■ **Exercise**:
Go through the material and write it all out exactly, minus the pictures.

■ **Recorded data**:

= = = = = = =

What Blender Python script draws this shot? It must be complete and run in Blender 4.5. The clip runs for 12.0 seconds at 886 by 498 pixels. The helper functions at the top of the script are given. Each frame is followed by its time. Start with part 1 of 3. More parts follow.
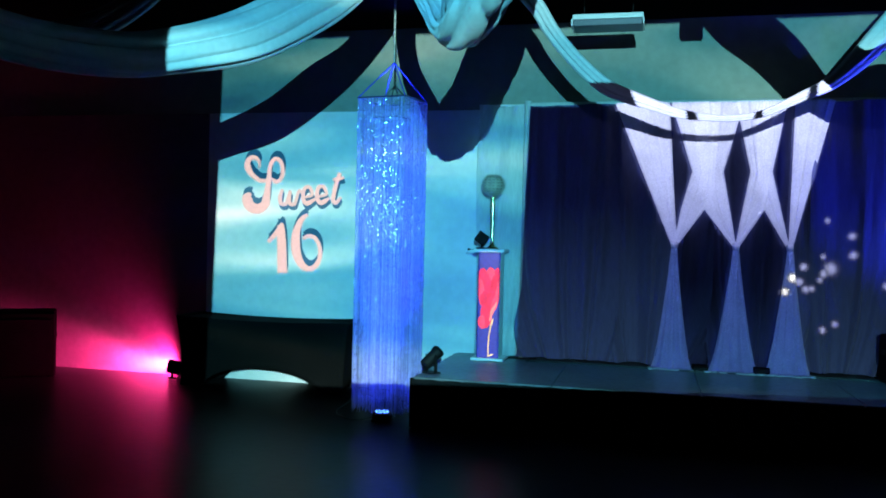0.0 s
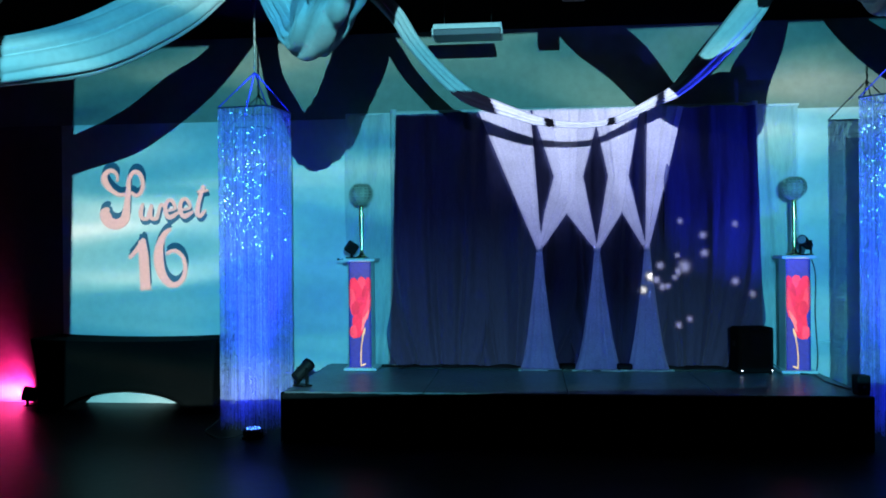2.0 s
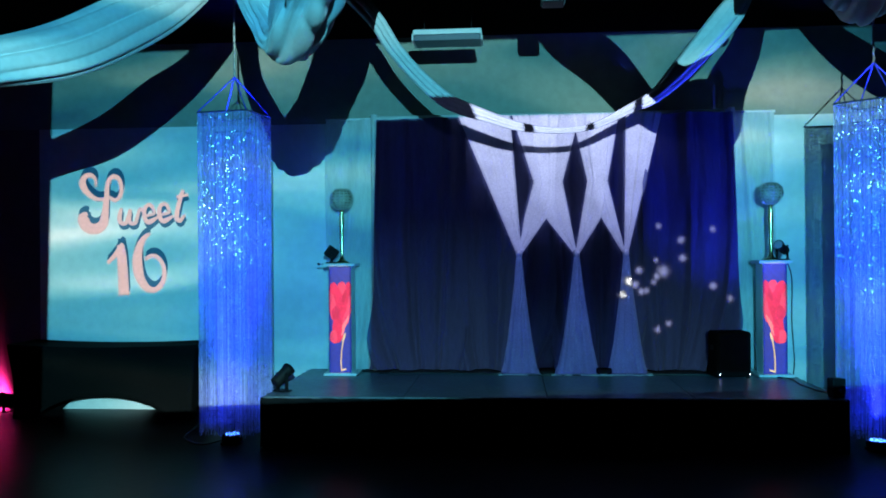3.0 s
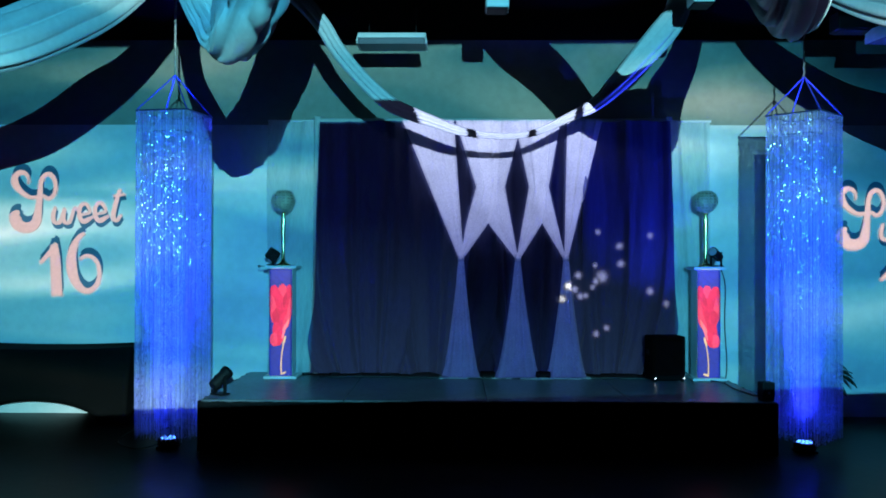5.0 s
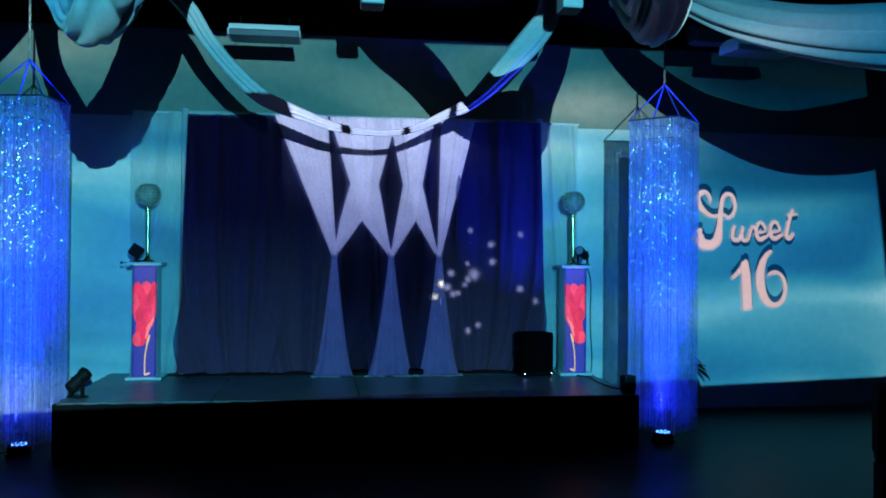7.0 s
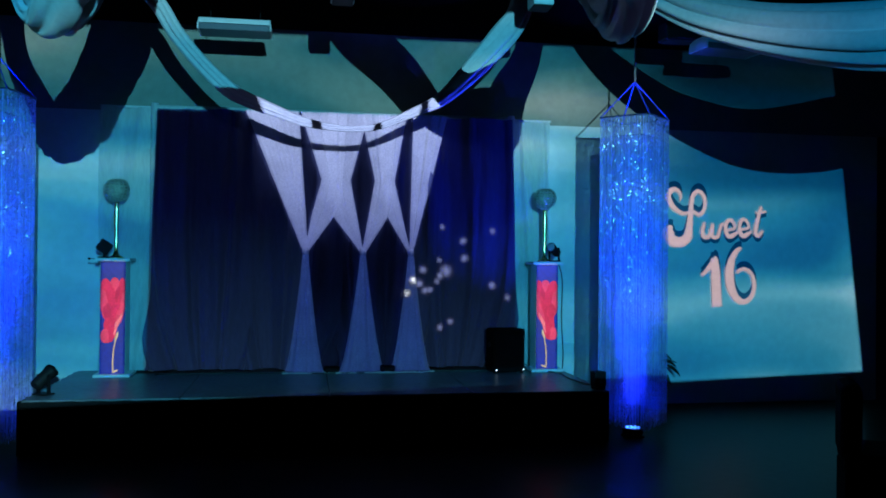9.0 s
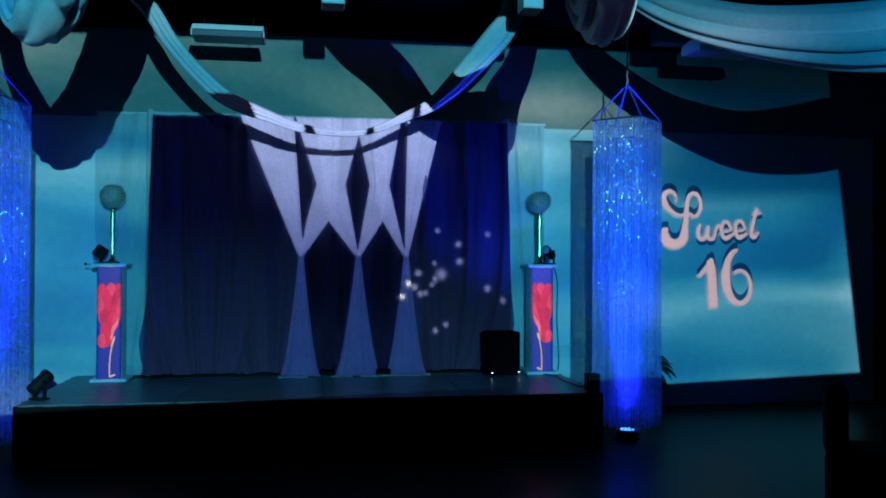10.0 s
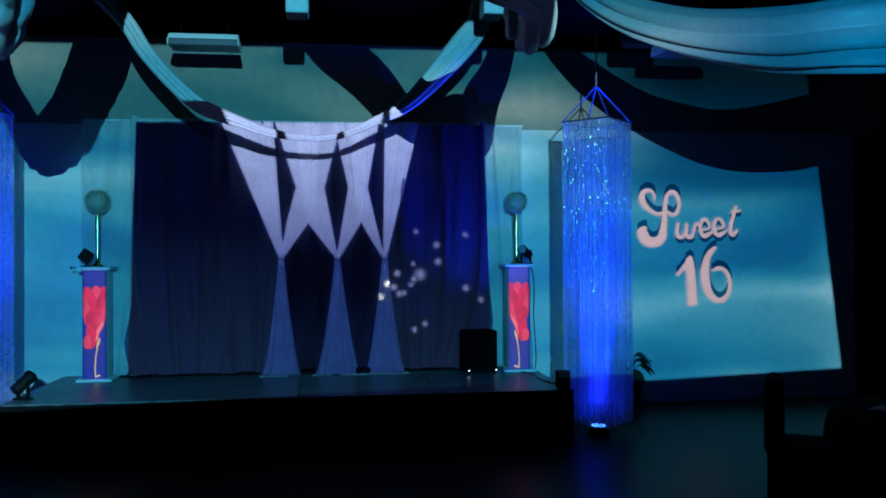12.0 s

= = = = = = =

■ **Result of the exercise**:
What Blender Python script draws this shot? It must be complete and run in Blender 4.5. The clip runs for 12.0 seconds at 886 by 498 pixels. The helper functions at the top of the script are given. Each frame is followed by its time. Start with part 1 of 3. More parts follow.
0.0 s
2.0 s
3.0 s
5.0 s
7.0 s
9.0 s
10.0 s
12.0 s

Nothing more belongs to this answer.